Chaloner’s Membership of the Parliament of 1555 is known only from the inclusion of his name in a list of Members who followed the lead of Sir Anthony Kingston in opposing one of the government’s bills. That he sat for Calais may be inferred both from his official standing there and from the fact that the name of only one of the town’s Members is known: this was Edmund Peyton, who was chosen by the mayor and townsmen, so that Chaloner would have been the choice of the deputy and council. For such a Member to side with the opposition in the Commons, although not unprecedented, was certainly unusual, and the episode may have contributed to Chaloner’s withdrawal from the town.

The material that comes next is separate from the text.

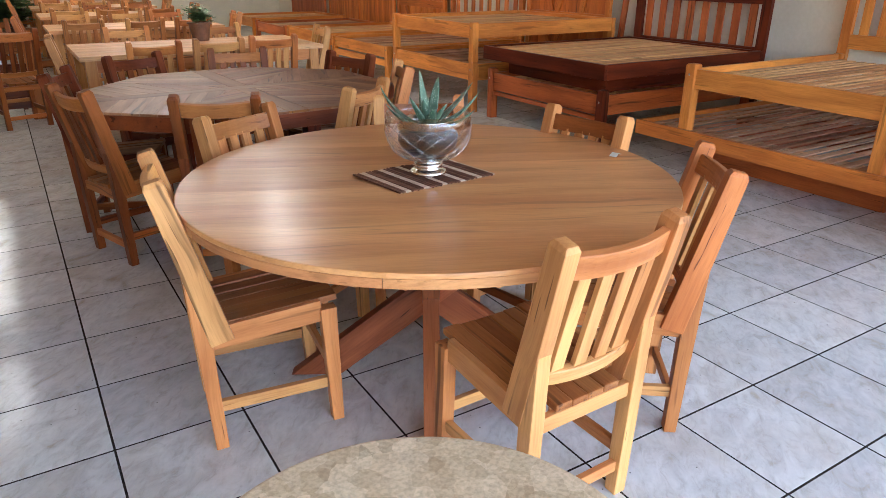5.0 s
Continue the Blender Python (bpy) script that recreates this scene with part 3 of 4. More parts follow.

Chaloner was to spend upwards of 20 years in Ireland. He was already there when appointed secretary in May 1559 and he was to pay only occasional visits home. On one of these, in April 1566, he carried a letter from the lord deputy and the Irish council to the Privy Council, commending his six years’ service and attributing the ‘mischance, as he feareth, of his disheriting’—doubtless a reference to the doubts then current about the legitimacy of Sir Thomas Chaloner’s son and heir—to his absence on public service. He was no more content with that service than most Irish officials. To the customary complaints of illness and frustration, and the petitions for fresh leases and different posts, he added pleas for help in suits against his nephew Thomas Chaloner. Few, if any, of these requests were granted: a commendation by an earlier official, Lord Deputy Sussex, who called him ‘thankworthy’, produced no practical result, and the lord chancellor of Ireland, William Gerard II, opposed his arguments against a suggested composition in the inheritance suit.5

By the summer of 1580 Chaloner was infirm and Geoffrey Fenton was admitted to the office of secretary jointly with him. In the following April he was described as ‘past hope of recovery’, but the date of his death has not been found: a grant to Fenton as sole secretary was made on 14 July, although not enrolled until September, and two weeks earlier the deputy and council had granted a year’s protection to Chaloner’s son Thomas, himself a minor official in Ireland, while he was dealing with his father’s affairs. He found debts of over £1,000 and he was soon asking for leases of Irish land in view of his father’s long service and the size of the debts. Chaloner’s widow probably stayed in Ireland after his death, and her will was proved there in 1585.6

Ref Volumes: 1509-1558

Author: N. M. Fuidge

Notes

  • 1. Guildford mus. Loseley 1331/2.
  • 2. Date of birth estimated from first reference. Vis. Cheshire (Harl. Soc. lix), 59-60; Index to Prerogative Wills of Ireland, ed. Vicars, 83; CSP Ire. 1574-85. p. 373; CSP For. 1563, p. 519.
  • 3. APC, ii. 99; SP10/18, f. 70v; Stowe 571, f. 40v; HMC 15th Rep. III, 93-94; CSP Ire. 1574-85, pp. 220, 236; Cal. Carew Pprs. i. 293.
  • 4. CSP Ire. 1509-73, pp. 139, 235, 236, 368, 381, 404, 446; 1574-85, p. 373; APC, ii. 99; LP Hen. VIII, xvii; CPR, 1554-5, pp. 125-6; SP63/27/44; DKR(I), viii. 115; CSP Dom. 1547-80, p. 254; CSP For. 1547-53, p. 304; 1553-8, p. 223; 1563, p. 625.
  • 5. CSP Ire. 1509-73, pp. 218, 225, 236, 239, 241, 242, 295, 422; 1574-85, pp. 141, 162, 217; Cal. Carew Pprs. ii. 222; HMC 15th Rep. III, 137, 235; DKR (I), xiii. 34, 60, 74, 105-6; CPR, 1566-9, p. 173.
  • 6. CSP Ire. 1574-85, pp. 208, 220, 236, 301, 305, 373; DKR (I), xiii. 136, 145; SP63/92/107-10; Index to Prerogative Wills of Ireland, 83.